At any rate, the secret service, or elements of it, are interested in that meadow, or rather the girl connected to the meadow – who seems to be a rather special girl, a girl with special talents – who George met at the coffee shop and again at the garden shop. She opposes the sale of the meadow, wrote the runes hanging on the tree, and is in some sort of danger. By chance, George’s presence in this part of England, his rambles through his old haunts, including the tree and meadow, are observed by his old employer, tying him to this girl, sparking the interest of his old secret service boss. George is summoned, questioned, and then assigned the task of keeping this girl safe from someone or something unknown.
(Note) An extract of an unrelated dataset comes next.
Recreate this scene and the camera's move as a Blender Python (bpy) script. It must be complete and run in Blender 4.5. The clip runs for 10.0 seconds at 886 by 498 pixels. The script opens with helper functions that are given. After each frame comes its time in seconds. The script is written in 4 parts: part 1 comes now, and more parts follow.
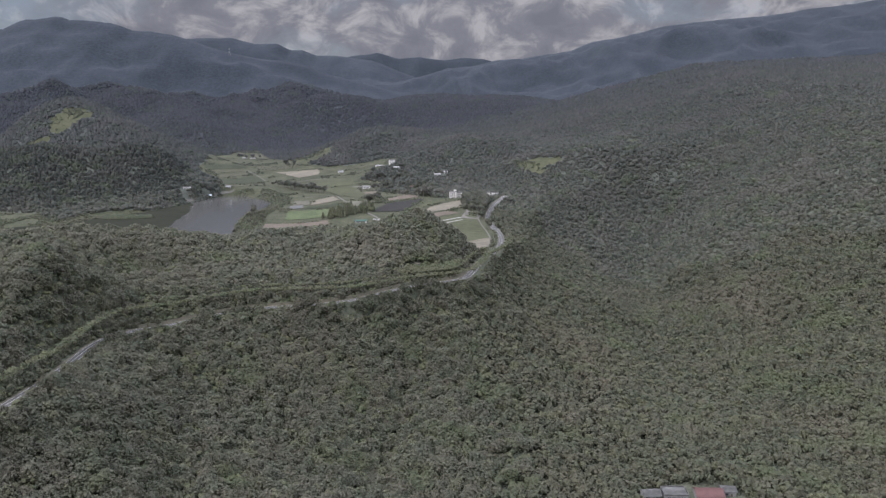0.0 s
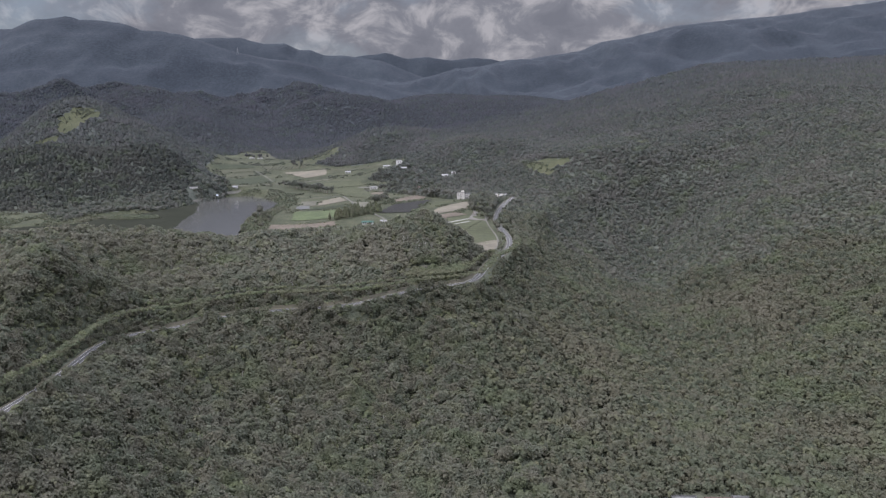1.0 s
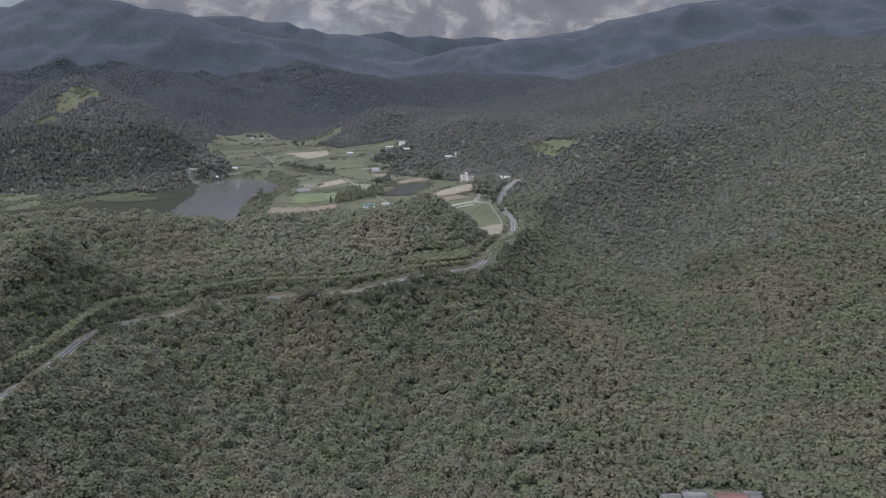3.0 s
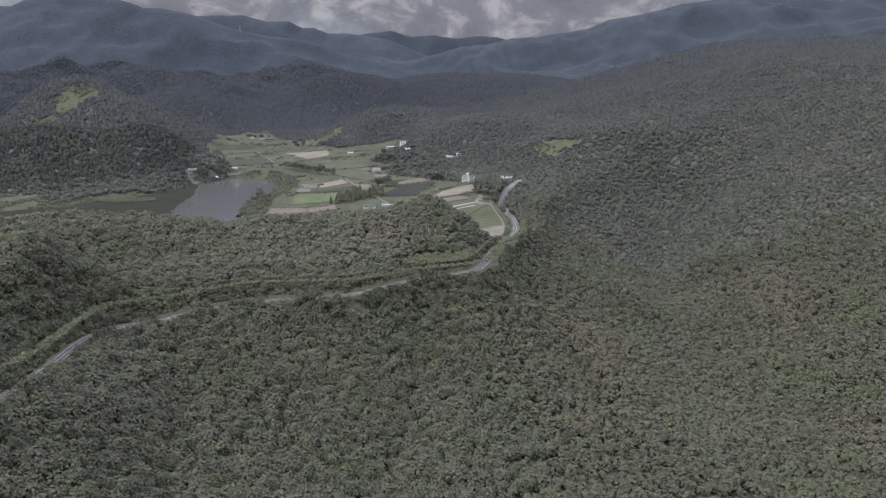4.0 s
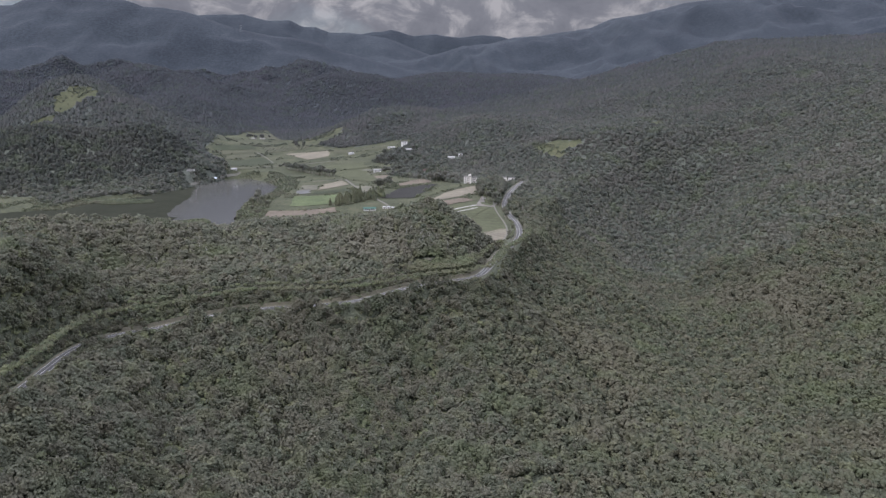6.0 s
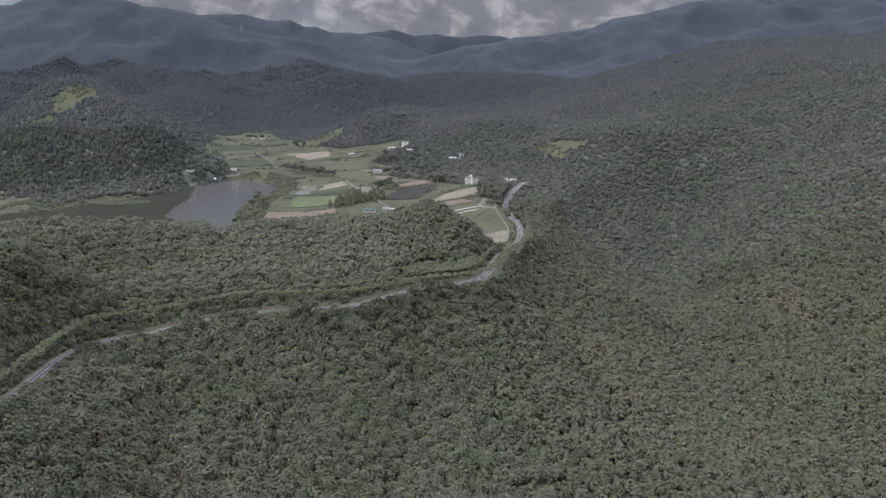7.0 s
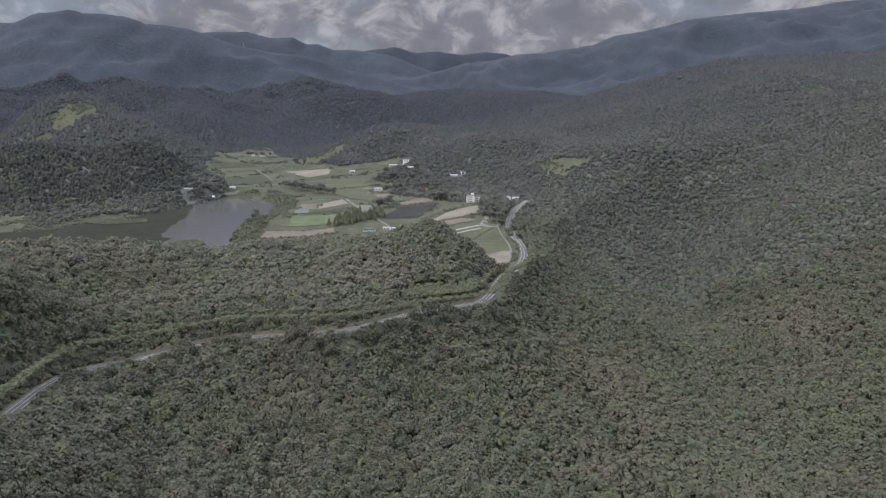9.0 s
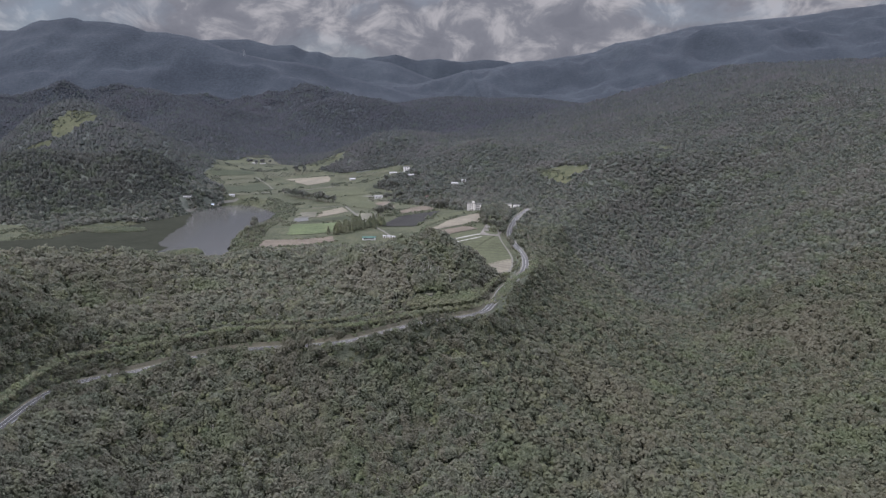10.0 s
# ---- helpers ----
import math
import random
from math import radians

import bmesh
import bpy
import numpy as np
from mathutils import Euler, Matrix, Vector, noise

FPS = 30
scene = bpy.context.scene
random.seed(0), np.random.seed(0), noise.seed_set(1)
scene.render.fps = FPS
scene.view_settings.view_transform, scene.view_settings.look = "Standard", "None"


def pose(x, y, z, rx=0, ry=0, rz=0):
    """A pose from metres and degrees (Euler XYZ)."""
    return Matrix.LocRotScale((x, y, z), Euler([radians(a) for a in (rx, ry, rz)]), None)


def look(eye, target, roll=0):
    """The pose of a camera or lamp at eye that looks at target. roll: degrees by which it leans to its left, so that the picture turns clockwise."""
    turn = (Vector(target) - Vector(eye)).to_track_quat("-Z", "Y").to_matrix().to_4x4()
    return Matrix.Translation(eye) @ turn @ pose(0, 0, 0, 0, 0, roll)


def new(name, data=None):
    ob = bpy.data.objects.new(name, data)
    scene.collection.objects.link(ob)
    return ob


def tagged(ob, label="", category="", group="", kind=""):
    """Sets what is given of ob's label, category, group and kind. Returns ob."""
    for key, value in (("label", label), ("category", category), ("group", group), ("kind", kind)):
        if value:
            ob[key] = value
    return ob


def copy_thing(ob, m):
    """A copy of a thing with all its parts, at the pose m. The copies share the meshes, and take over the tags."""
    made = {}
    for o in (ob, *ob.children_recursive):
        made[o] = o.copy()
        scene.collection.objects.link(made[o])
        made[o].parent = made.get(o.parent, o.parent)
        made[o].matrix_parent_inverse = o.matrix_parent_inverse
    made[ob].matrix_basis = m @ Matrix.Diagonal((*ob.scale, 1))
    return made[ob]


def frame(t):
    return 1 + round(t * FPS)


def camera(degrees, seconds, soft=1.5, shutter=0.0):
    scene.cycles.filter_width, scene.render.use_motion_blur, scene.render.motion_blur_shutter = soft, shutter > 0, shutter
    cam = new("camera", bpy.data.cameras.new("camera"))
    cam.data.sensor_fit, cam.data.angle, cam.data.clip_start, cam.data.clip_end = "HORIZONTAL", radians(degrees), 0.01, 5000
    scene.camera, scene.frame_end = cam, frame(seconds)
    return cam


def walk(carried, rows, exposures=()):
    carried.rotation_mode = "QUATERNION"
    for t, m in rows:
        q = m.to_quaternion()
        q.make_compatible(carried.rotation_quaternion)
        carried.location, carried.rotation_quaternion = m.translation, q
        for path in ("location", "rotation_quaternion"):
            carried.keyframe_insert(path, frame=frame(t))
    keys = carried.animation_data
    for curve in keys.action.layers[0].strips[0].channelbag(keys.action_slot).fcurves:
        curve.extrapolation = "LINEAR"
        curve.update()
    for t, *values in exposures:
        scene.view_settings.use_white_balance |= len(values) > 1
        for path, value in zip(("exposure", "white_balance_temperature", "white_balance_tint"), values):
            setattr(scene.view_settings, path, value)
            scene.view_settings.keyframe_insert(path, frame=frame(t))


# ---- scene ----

And that, I think is as far as I will go into the plot. I hate spoilers and reviews that summarize the entire story. All I will say about the plot, is that while this novel serves up much more than just the plot – from speculation about how climate change will alter the very fabric of Britain to how the universe works – do we create it in our own minds, so that a lone tree that falls makes no sound if we don’t hear it, or are we products of a dreaming universe – that there is, in fact, a strong, well constructed plot that leads to a satisfying conclusion. In short, however much this river winds, it finds the sea at last. That said, I suppose that if you stopped reading this review some time back, you probably would find Graeme’s The Lone Tree Falls not to your taste. But if you happen to find yourself still here, I think I can safely say that you will enjoy this novel. I highly recommend it.